WASHINGTON — P3 carriers are betting their proposed network if allowed to proceed in the spring as planned won’t draw the ire of European Union antitrust authorities long after deployment.
“There is no time frame (for when EU authorities must decide whether to block the agreement) because in the EU P3 is not considered to be a merger,” Hubert de Broca, directorate general for competition, Antitrust-Transport, Post and Other Services, said on Tuesday in Washington after meeting with his U.S. and Chinese counterparts in a regulatory summit hosted by the Federal Maritime Commission. “Under the EU regime, the companies do not have to wait for any decision from us, so the P3 parties can implement their agreements now if they want.”
Unlike under U.S. law, the proposed vessel-sharing agreement can be allowed to take effect immediately in the EU, de Broca said. The FMC has a limited period to decide whether to allow the proposed alliance among the three largest container lines to proceed or ask a federal judge to issue an injunction. If the FMC allows the P3 to go forward, it has the authority to seek an injunction later if it believes the alliance has violated U.S. shipping law.
Reflecting the intense regulatory scrutiny on the P3, the FMC on Dec. 5 sought additional information from Maersk Line, Mediterranean Shipping Co. and CMA CGM about the proposed alliance, which covers the carriers’ services on the three east-west trades. The request stopped the clock on the agency’s review. Once the carriers respond to the FMC’s questions, a new 45-day regulatory period will begin, and the carriers can take as long as they want to respond to the FMC’s questions.
In Europe, if regulators at any time determine the P3 Network violates Article 101 of the Treaty on the Functioning of the EU, then they will issue a statement of objections, de Broca said at the FMC summit on Tuesday. The meeting, dubbed the Global Regulatory Summit, allowed regulators to discuss the potential impact of carrier alliances and vessel-sharing agreements.
If issued, a statement of objections from the EU could be more than a year in the making and would state how authorities believed the carriers violated antitrust rules. If European regulators took such a step, the P3 carriers could respond with comments. The EU would dissolve the consortium if the comments didn’t change their stance, and fines against the carriers likely would follow. EU antitrust regulators also could dissolve the P3 years down the road if they found evidence that the network violated antitrust laws.
But de Broca stressed that such a path was still hypothetical. “We are far from a situation where we would know whether we want to object to” the P3, he said.

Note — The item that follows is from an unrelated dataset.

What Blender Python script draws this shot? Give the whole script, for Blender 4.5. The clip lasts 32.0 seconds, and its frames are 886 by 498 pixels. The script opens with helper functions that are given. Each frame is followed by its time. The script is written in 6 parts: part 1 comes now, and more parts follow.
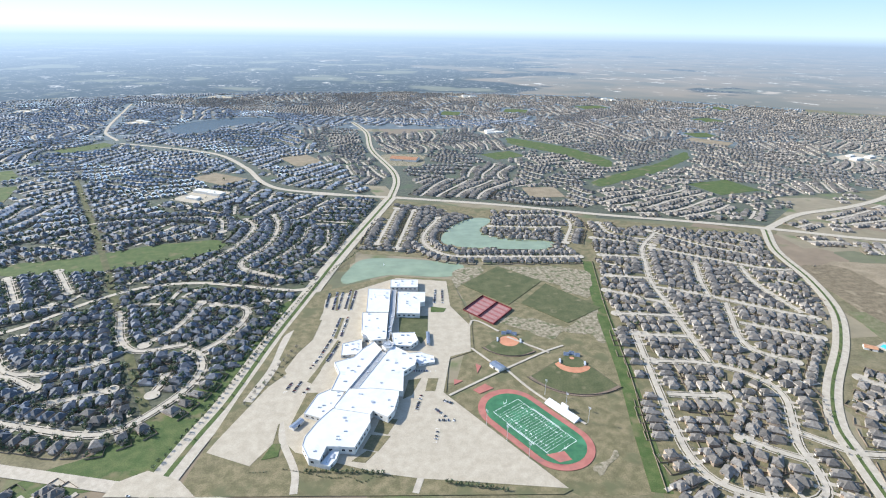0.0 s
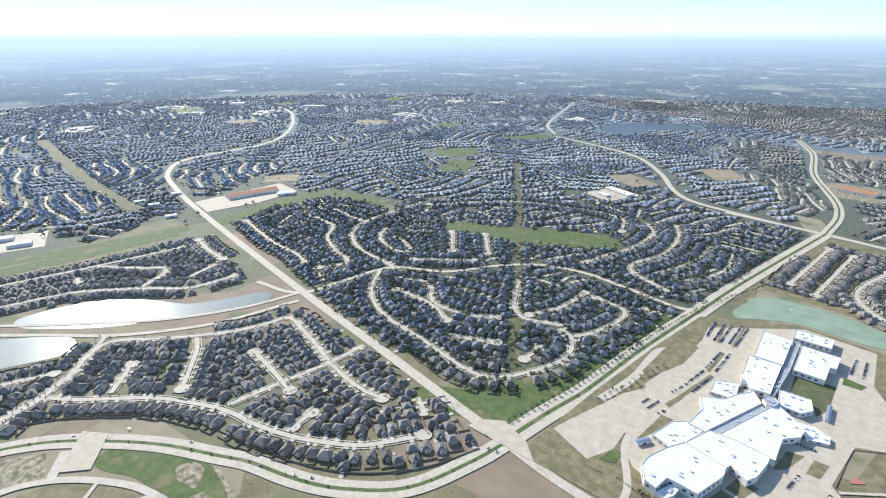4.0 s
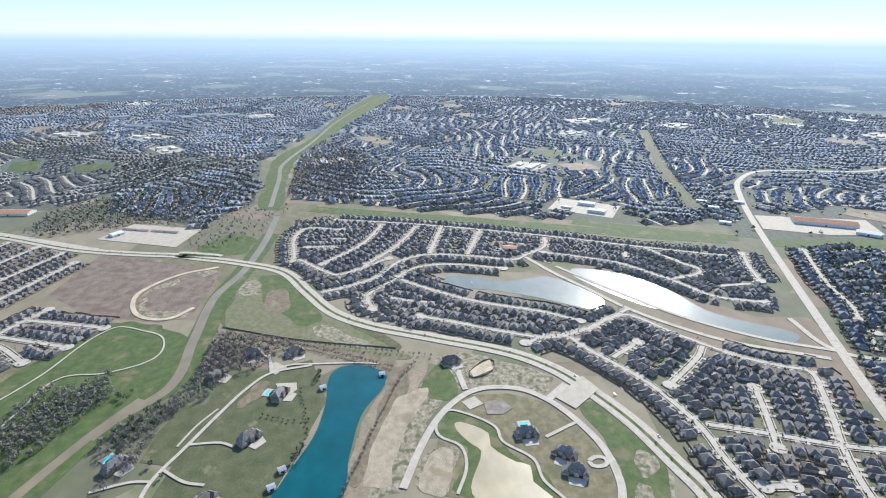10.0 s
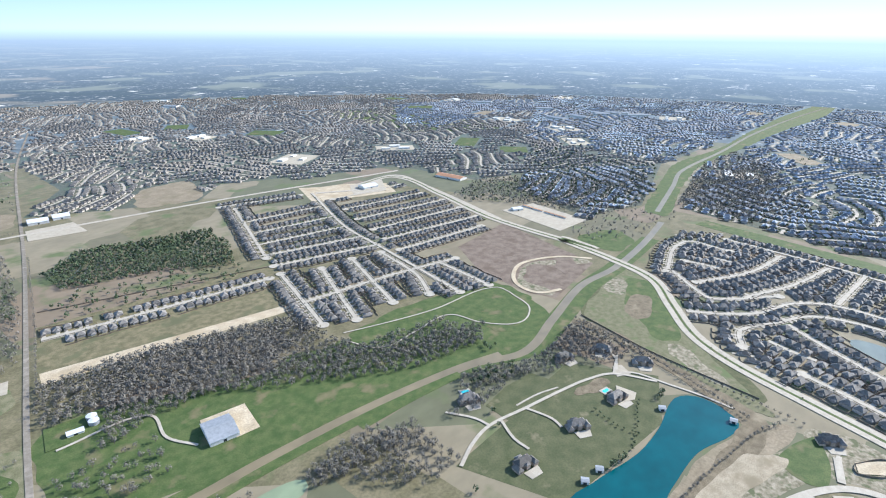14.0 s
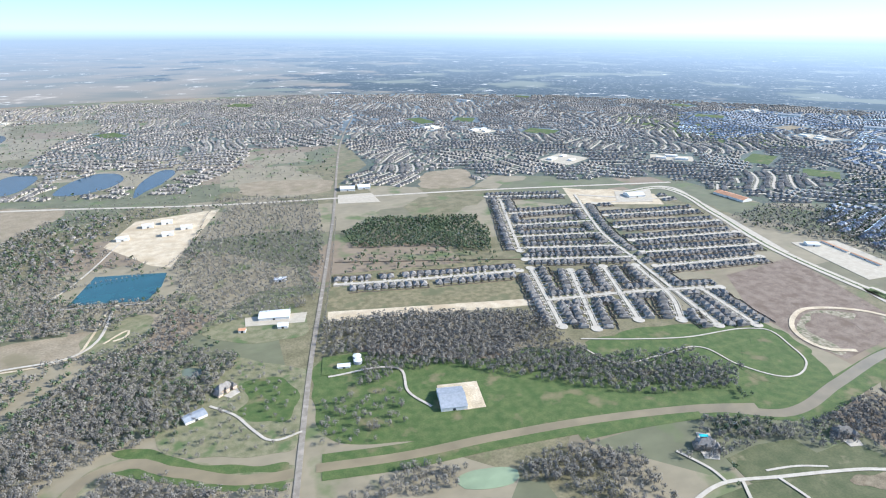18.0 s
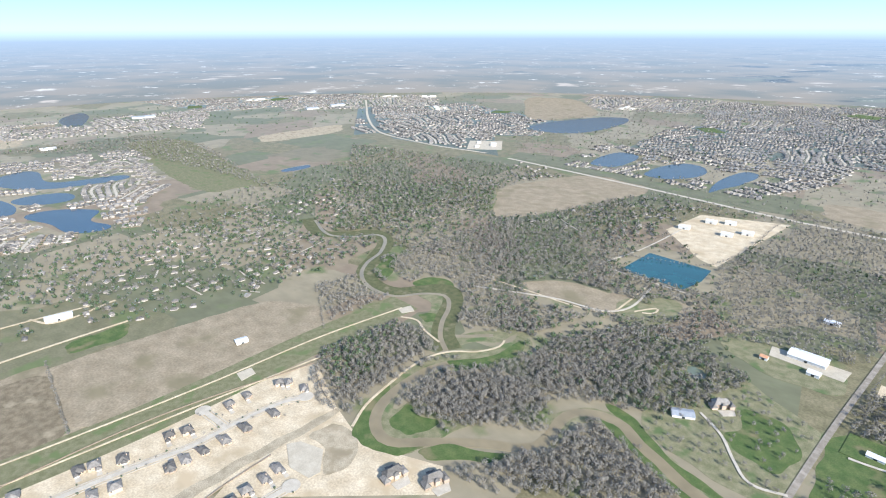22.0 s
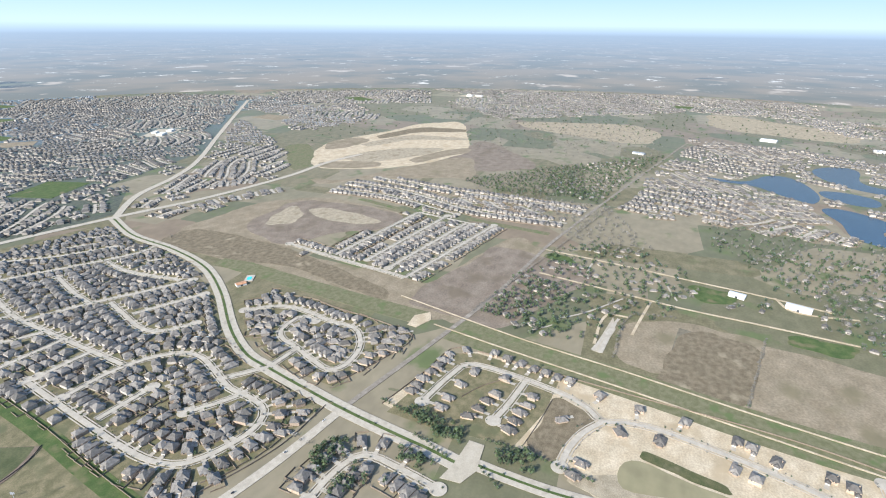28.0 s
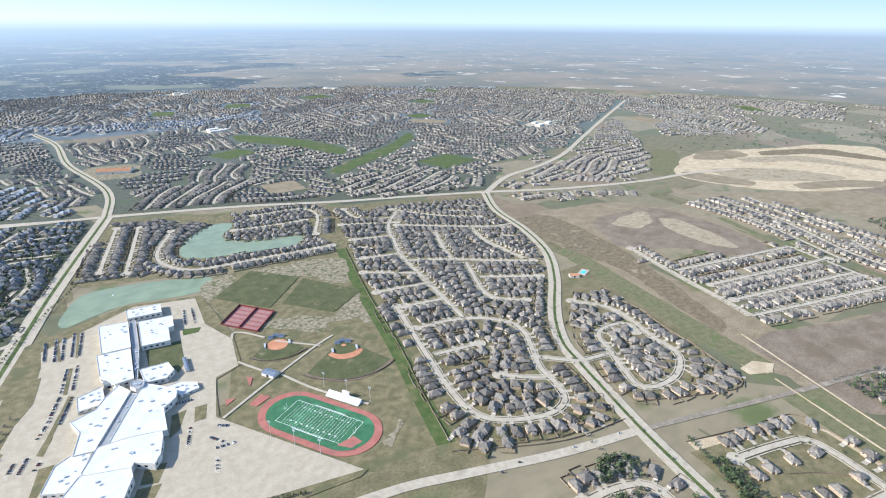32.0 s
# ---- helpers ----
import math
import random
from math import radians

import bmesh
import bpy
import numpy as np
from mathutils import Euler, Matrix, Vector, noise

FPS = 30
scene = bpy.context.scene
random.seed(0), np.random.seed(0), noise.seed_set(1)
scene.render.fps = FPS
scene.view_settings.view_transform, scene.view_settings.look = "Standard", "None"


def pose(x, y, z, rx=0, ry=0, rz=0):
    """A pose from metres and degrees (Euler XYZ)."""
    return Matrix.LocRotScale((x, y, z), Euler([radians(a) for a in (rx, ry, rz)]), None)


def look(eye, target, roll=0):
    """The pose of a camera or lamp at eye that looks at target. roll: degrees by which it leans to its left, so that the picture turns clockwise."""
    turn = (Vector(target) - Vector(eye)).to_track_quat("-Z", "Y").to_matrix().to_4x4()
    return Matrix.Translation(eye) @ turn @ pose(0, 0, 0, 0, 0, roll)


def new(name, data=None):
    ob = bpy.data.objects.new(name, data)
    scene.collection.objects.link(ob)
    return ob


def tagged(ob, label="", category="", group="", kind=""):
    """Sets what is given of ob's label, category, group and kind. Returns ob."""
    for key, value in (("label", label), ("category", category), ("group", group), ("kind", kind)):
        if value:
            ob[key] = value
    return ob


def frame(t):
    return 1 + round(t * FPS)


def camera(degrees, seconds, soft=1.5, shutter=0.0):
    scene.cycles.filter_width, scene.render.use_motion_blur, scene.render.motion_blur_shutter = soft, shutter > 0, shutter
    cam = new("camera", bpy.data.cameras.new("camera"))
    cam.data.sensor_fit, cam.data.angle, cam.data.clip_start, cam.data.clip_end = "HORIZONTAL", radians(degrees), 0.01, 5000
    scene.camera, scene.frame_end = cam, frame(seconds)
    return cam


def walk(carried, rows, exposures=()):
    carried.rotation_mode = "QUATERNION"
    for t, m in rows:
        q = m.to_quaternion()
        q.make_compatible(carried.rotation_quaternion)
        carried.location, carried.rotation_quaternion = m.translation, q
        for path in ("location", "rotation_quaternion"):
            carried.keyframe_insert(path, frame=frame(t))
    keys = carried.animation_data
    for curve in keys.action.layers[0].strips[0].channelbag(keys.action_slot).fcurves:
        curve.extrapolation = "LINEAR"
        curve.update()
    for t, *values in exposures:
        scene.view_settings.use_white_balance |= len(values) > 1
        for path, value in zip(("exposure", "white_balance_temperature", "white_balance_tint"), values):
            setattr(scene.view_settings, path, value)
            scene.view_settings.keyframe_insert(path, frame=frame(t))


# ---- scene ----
cam = camera(77.4, 32.0, 1.1)
PATH = [
    (0, pose(0, 0, 505, 68.22, -0.90, -7.26)),
    (0.5, pose(0, 0, 505, 68.24, -0.92, -4.00)),
    (1, pose(0, 0, 505, 68.22, -0.90, -0.57)),
    (1.5, pose(0, 0, 505, 68.22, -0.83, 2.96)),
    (2, pose(0, 0, 505, 68.23, -0.77, 6.92)),
    (2.5, pose(0, 0, 505, 68.22, -0.62, 11.94)),
    (3, pose(0, 0, 505, 68.22, -0.50, 18.42)),
    (3.5, pose(0, 0, 505, 68.22, -0.29, 26.01)),
    (4, pose(0, 0, 505, 68.30, -0.08, 34.43)),
    (4.5, pose(0, 0, 505, 68.40, 0.21, 42.85)),
    (6.5, pose(0, 0, 505, 68.33, -0.56, 64.80)),
    (7, pose(0, 0, 505, 68.36, -0.53, 67.84)),
    (7.5, pose(0, 0, 505, 68.42, -0.63, 71.01)),
    (8, pose(0, 0, 505, 68.43, -0.65, 74.33)),
    (8.5, pose(0, 0, 505, 68.45, -0.58, 77.93)),
    (9, pose(0, 0, 505, 68.50, -0.63, 81.99)),
    (9.5, pose(0, 0, 505, 68.53, -0.52, 86.12)),
    (10, pose(0, 0, 505, 68.53, -0.47, 90.16)),
    (10.5, pose(0, 0, 505, 68.54, -0.47, 94.28)),
    (11, pose(0, 0, 505, 68.51, -0.50, 98.57)),
    (11.5, pose(0, 0, 505, 68.49, -0.43, 103.35)),
    (12, pose(0, 0, 505, 68.49, -0.35, 109.08)),
    (12.5, pose(0, 0, 505, 68.45, -0.30, 115.22)),
    (13, pose(0, 0, 505, 68.41, -0.31, 120.96)),
    (13.5, pose(0, 0, 505, 68.38, -0.20, 125.83)),
    (14, pose(0, 0, 505, 68.35, -0.21, 130.19)),
    (14.5, pose(0, 0, 505, 68.32, -0.16, 134.32)),
    (16.5, pose(0, 0, 505, 68.34, -0.19, 146.93)),
    (17, pose(0, 0, 505, 68.34, -0.23, 150.24)),
    (17.5, pose(0, 0, 505, 68.38, -0.22, 153.90)),
    (18, pose(0, 0, 505, 68.37, -0.21, 157.80)),
    (18.5, pose(0, 0, 505, 68.39, -0.21, 162.23)),
    (19, pose(0, 0, 505, 68.38, -0.14, 167.23)),
    (19.5, pose(0, 0, 505, 68.37, -0.15, 172.40)),
    (20, pose(0, 0, 505, 68.35, -0.16, 177.71)),
    (20.5, pose(0, 0, 505, 68.35, -0.21, 183.73)),
    (21, pose(0, 0, 505, 68.30, -0.22, 191.21)),
    (21.5, pose(0, 0, 505, 68.30, -0.06, 201.87)),
    (22, pose(0, 0, 505, 68.27, 0.12, 214.29)),
    (22.5, pose(0, 0, 505, 68.27, 0.13, 225.99)),
    (23, pose(0, 0, 505, 68.29, 0.06, 235.28)),
    (23.5, pose(0, 0, 505, 68.25, 0.07, 242.56)),
    (24, pose(0, 0, 505, 68.24, -0.04, 248.86)),
    (24.5, pose(0, 0, 505, 68.19, -0.17, 254.39)),
    (25, pose(0, 0, 505, 68.16, -0.24, 259.44)),
    (25.5, pose(0, 0, 505, 68.13, -0.31, 264.48)),
    (26, pose(0, 0, 505, 68.04, -0.36, 269.81)),
    (26.5, pose(0, 0, 505, 68.00, -0.38, 274.83)),
    (28.5, pose(0, 0, 505, 67.82, -0.49, 292.94)),
    (29, pose(0, 0, 505, 67.80, -0.51, 296.94)),
    (29.5, pose(0, 0, 505, 67.77, -0.54, 300.63)),
    (30, pose(0, 0, 505, 67.74, -0.54, 304.08)),
    (30.5, pose(0, 0, 505, 67.72, -0.57, 308.10)),
    (31, pose(0, 0, 505, 67.71, -0.50, 313.71)),
    (31.5, pose(0, 0, 505, 67.69, -0.34, 320.38)),
    (32, pose(0, 0, 505, 67.62, -0.45, 325.41)),
]
walk(cam, PATH, [(0, 1.32, 5920, 10), (4, 1.32, 5880, 10), (9, 1.18, 5770, 10), (13, 1.32, 5700, 10), (19, 1.52, 5600, 10), (23, 1.47, 5830, 10), (26, 1.36, 5920, 10), (32, 1.28, 5880, 10)])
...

The EU, he said, is now collecting information from the P3 carriers and stakeholders “to see if there are concerns that should lead to an investigation.” Because the P3 would have larger than a 30 percent market share on the trans-Atlantic and Asia-Europe trade lanes, the proposed consortium does not automatically receive antitrust clearance.
Consortiums that control less than 30 percent of the market and meet other requirements don’t automatically prompt EU authorities to take a closer look. The alliance would represent approximately 42 percent of Asia-Europe capacity, 24 percent of trans-Pacific capacity and 40 to 42 percent on the trans-Atlantic, according to the FMC.
But exceeding the 30 percent threshold doesn’t mean the P3 would run afoul of EU authorities. It means only that authorities will take a closer look. The EU also is looking into the recently announced expansion of the G6 Alliance — comprising APL, Hapag-Lloyd, Hyundai Merchant Marine, MOL, NYK Line and OOCL — into the trans-Atlantic lanes. The alliance also wants to expand in the Asia-U.S West Coast lane.
FMC Commissioner Mario Cordero, de Broca and Li Hongyin, deputy director-general of China’s Bureau of Water Transport, said the summit allowed regulators to better understand how the others address carrier alliances. Cordero said he called for the summit, the first of its kind for the FMC, because “the rapidly changing face of the international maritime sector demands ‘out of the box’ thinking. Cordero, a Los Angeles Dodgers fan, likened FMC commissioners and visiting regulators to baseball umpires.
“We did not make any calls today. No one was thrown out of the game. Our respective leagues have different rules, but we have the same players,” he said. “Today we begin a dialogue, an exchange of views and sharing of information.”
The trio said they were interested in meeting again to discuss global regulatory issues.